The next morning, the roosters started crowing at 4:30 a.m. We were awake and walking toward the lake before 6 a.m., and on the water in a wooden motor boat manned by an old fisherman before sunrise. We moved slowly, mindful of the floating villages we were passing where people squatted on their porches to wash dishes in the water, boys floated by on boats, and women peeked out of windows. In the distance fishermen balanced on the front of their wooden crafts, one leg wrapped around an oar for propulsion and steering, the other standing straight, thus freeing their hands to pull fish from their nets.
We emerged onto the lake suddenly, our narrow channel opening into a large blue expanse of water that merged with the blue of the sky. There was no official to charge us the $5 tourists must pay upon entering the lake from more frequented routes. A morning mist hung over everything, clearing occasionally to reveal lone fishermen. As the sun rose and we neared the lake village of Nyaungshwe on the opposite side, boats became more frequent and their occupants were not all locals going to market. In the distance I spotted banners on buildings and a pair of one-legged fishermen balancing with large cone-shaped nets. As we drew closer, the fishermen became more intent on posing for our pictures than fishing. Before we could pull away they paddled over and with outstretched hands uttered a single English word: “money.”
We were back in tourist territory. On dry land there were dozens of trekking outlets, each offering bike rides, hikes, and laundry service. Nu Nu Yin, 30, left her accounting job in August to open Fantastic Inle Travel & Tours with her lover.
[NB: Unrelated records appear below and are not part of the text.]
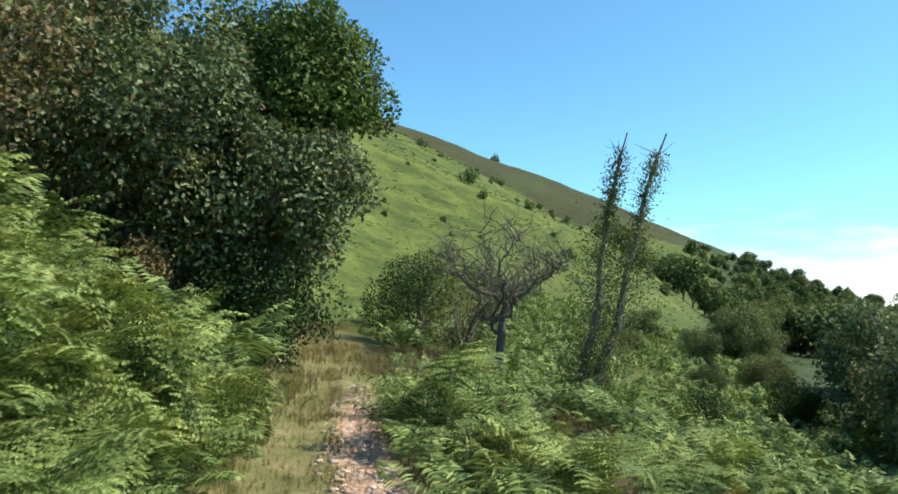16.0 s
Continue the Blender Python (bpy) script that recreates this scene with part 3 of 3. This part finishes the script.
def stand(kinds, k, x, y, size=1.0, turn=0.0, sink=0.05, lean=0.0):
    return place_thing(kinds, k, pose(x, y, ground_at(x, y) - sink, lean, 0, turn) @ Matrix.Scale(size, 4))


r0 = np.random.default_rng(77)
for i, y in enumerate(np.arange(3.9, 14.3, 1.05)):
    l0 = float(path_edges(np.array([y]))[0][0])
    stand(GORSES, (3, 0, 2, 0, 2, 0, 1, 1, 3, 1, 3, 1)[i % 12], l0 - (0.78 if y < 12.5 else 1.1) + r0.normal(0, 0.1), y, r0.uniform(0.88, 1.06) * (1.0 if y < 8 else 1.18), r0.uniform(0, 360), lean=-6)
    if y < 13:
        stand(GORSES, 2, l0 - 0.2 + r0.normal(0, 0.06), y + 0.45, r0.uniform(0.28, 0.42), r0.uniform(0, 360))
    if i % 2 == 0:
        stand(GORSES, i % 3, l0 - 2.6 + r0.normal(0, 0.2), y + 0.5, r0.uniform(0.9, 1.1), r0.uniform(0, 360))
for x, y, s in ((-0.75, 14.9, 0.62), (-1.15, 15.7, 0.75), (-1.75, 14.6, 1.0), (-2.2, 16.0, 0.95), (-3.6, 15.2, 1.0), (-3.4, 17.6, 0.9), (-2.3, 2.6, 0.75), (5.4, 9.6, 0.55), (5.9, 11.2, 0.5)):
    stand(GORSES, 3 if y < 3 else 1, x, y, s, r0.uniform(0, 360))

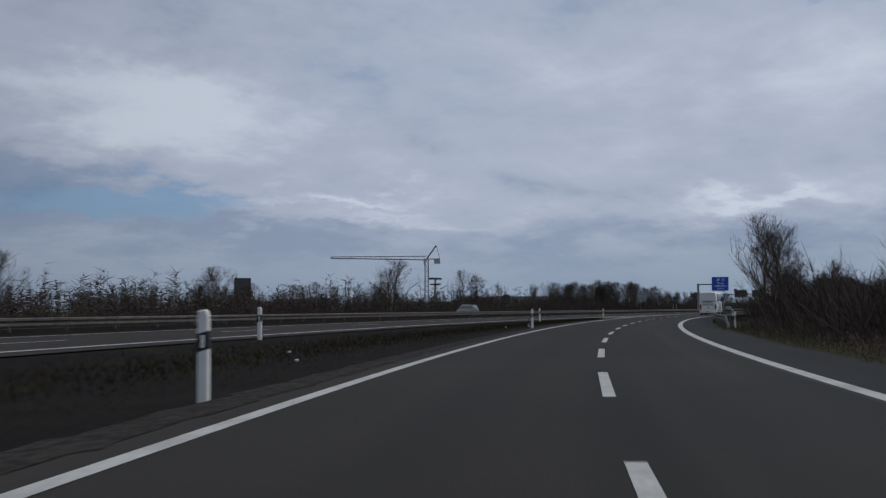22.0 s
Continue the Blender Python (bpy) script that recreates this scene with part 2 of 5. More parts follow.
GRAVEL = material("crumbled_edge", (0.052, 0.043, 0.036), rough=1.0, second=(0.016, 0.012, 0.009), scale=8.0, detail=9.0, fine_scale=24, fine_amount=0.45, bump=1.0, bump_scale=20, spec=0.15, contrast=(0.42, 0.60))
LEAF = material("fallen_leaves", (0.13, 0.075, 0.04), rough=0.95, second=(0.07, 0.045, 0.028), scale=2.0, per_island=0.45, spec=0.1)
GRASS = material("verge_grass", (0.042, 0.041, 0.017), rough=1.0, second=(0.052, 0.040, 0.023), scale=0.35, fine_scale=9, fine_amount=0.4, bump=1.0, bump_scale=14, spec=0.1)
EARTH = material("dead_grass_verge", (0.105, 0.068, 0.042), rough=1.0, second=(0.065, 0.046, 0.029), scale=0.5, fine_scale=11, fine_amount=0.4, bump=1.0, bump_scale=16, spec=0.1)
FIELD = material("field", (0.10, 0.095, 0.045), rough=1.0, second=(0.13, 0.095, 0.055), scale=0.03, fine_scale=2, fine_amount=0.3, spec=0.1)
GREENBLADE = material("green_grass_blades", (0.060, 0.060, 0.022), rough=0.95, second=(0.080, 0.066, 0.034), scale=0.7, per_island=0.4, spec=0.1)
BLADE = material("dry_grass_blades", (0.135, 0.085, 0.048), rough=0.9, second=(0.10, 0.075, 0.035), scale=0.6, per_island=0.35, spec=0.15)
ZINC = material("galvanised_steel", (0.21, 0.20, 0.18), rough=0.5, metal=0.55, second=(0.155, 0.145, 0.13), scale=3, fine_scale=25, fine_amount=0.1, per_object=0.1)
# the zinc once more, with the shade of a sunless face in its colour
ZINCSHADE = material("shaded_face_zinc", (0.13, 0.125, 0.12), rough=0.55, metal=0.5, second=(0.09, 0.085, 0.08), scale=3, fine_scale=25, fine_amount=0.15, per_object=0.1)
ZINCOLD = material("dirty_galvanised_steel", (0.19, 0.17, 0.15), rough=0.5, metal=0.75, second=(0.12, 0.105, 0.09), scale=3, fine_scale=25, fine_amount=0.15, per_object=0.12)
POSTZINC = material("weathered_zinc_post", (0.36, 0.34, 0.30), rough=0.75, metal=0.2, second=(0.25, 0.235, 0.21), scale=6, per_object=0.18)
WHITEP = material("white_plastic", (0.82, 0.82, 0.80), rough=0.5, second=(0.68, 0.67, 0.63), scale=5, contrast=(0.5, 0.8))
BLACKP = material("black_plastic", (0.015, 0.015, 0.017), rough=0.45)
GREENP = material("green_plastic", (0.02, 0.25, 0.10), rough=0.5)
BARK = material("bark", (0.095, 0.074, 0.055), rough=0.95, second=(0.125, 0.112, 0.055), scale=1.2, fine_scale=18, fine_amount=0.3, per_object=0.25, spec=0.2)
TWIG = material("twigs", (0.156, 0.122, 0.104), rough=0.95, second=(0.116, 0.097, 0.074), scale=0.6, per_island=0.25, per_object=0.22, spec=0.2)
TWIGRED = material("reddish_twigs", (0.136, 0.088, 0.076), rough=0.95, second=(0.098, 0.070, 0.057), scale=0.6, per_island=0.3, per_object=0.25, spec=0.2)
TWIGOLIVE = material("olive_twigs", (0.132, 0.110, 0.054), rough=0.95, second=(0.102, 0.083, 0.045), scale=0.6, per_island=0.3, per_object=0.2, spec=0.2)
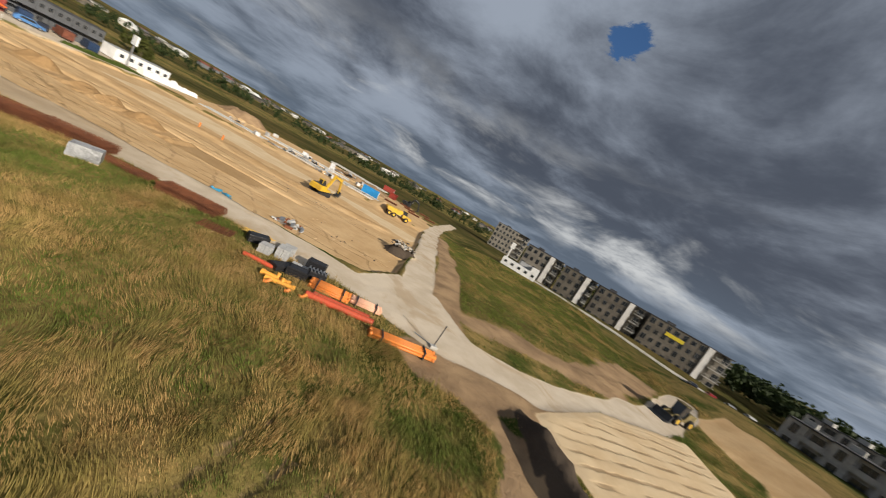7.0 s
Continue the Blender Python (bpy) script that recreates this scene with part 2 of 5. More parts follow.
# ---------- the ground ----------
def inside(X, Y, pts):
    """Signed distance to a closed outline: positive within."""
    d = np.full(X.shape, 1e9)
    c = np.zeros(X.shape, bool)
    for (ax, ay), (bx, by) in zip(pts, pts[1:] + pts[:1]):
        ex, ey = bx - ax, by - ay
        u = np.clip(((X - ax) * ex + (Y - ay) * ey) / (ex * ex + ey * ey), 0, 1)
        d = np.minimum(d, np.hypot(X - ax - u * ex, Y - ay - u * ey))
        c ^= ((ay > Y) != (by > Y)) & (X < (Y - ay) * ex / (ey if ey else 1e-9) + ax)
    return np.where(c, d, -d)


def along(X, Y, pts):
    """Distance to a line of points, and the way run along it."""
    d, s, run = np.full(X.shape, 1e9), np.zeros(X.shape), 0.0
    for (ax, ay), (bx, by) in zip(pts, pts[1:]):
        ex, ey = bx - ax, by - ay
        ln = math.hypot(ex, ey)
        u = np.clip(((X - ax) * ex + (Y - ay) * ey) / (ln * ln), 0, 1)
        q = np.hypot(X - ax - u * ex, Y - ay - u * ey)
        s = np.where(q < d, run + u * ln, s)
        d = np.minimum(d, q)
        run += ln
    return d, s


def step(v, lo, hi):
    u = np.clip((v - lo) / (hi - lo), 0, 1)
    return u * u * (3 - 2 * u)


def rough_field(X, Y, size, seed):
    """Smooth value noise from a lattice of random numbers."""
    r = np.random.RandomState(seed).rand(257, 257)
    u, v = X / size, Y / size
    i, j = np.floor(u).astype(int), np.floor(v).astype(int)
    fu, fv = u - i, v - j
    fu, fv = fu * fu * (3 - 2 * fu), fv * fv * (3 - 2 * fv)
    i, j = i % 256, j % 256
    return (r[i, j] * (1 - fu) + r[i + 1, j] * fu) * (1 - fv) + (r[i, j + 1] * (1 - fu) + r[i + 1, j + 1] * fu) * fv


PIT = [(-38.5, 62.2), (-27, 61.7), (-15, 62.3), (-8, 60.6), (0, 61.2), (8, 62.4), (22, 62.6), (33, 62.6), (45, 63), (48.6, 69), (48.8, 95), (47.6, 128), (20, 126), (-4, 124), (-20, 120), (-35, 118), (-37.5, 100), (-40, 88), (-40.5, 72)]
NORTH_SITE = [(-42, 121), (48, 127), (49, 160), (30, 185), (-10, 180), (-42, 150)]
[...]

She was 11 when she saw her first tourist.
“They ask me where is hotel,” she said. “I am afraid tourist so I am running.”
Now she is grateful for the jobs the tourist boom has brought to her once sleepy town, but admits it has taken away other jobs.
“Last year fishermen were real fishermen, now they are just for show, for tourists in the lake,” Yin says.
We consider ourselves lucky to have captured several of the real ones.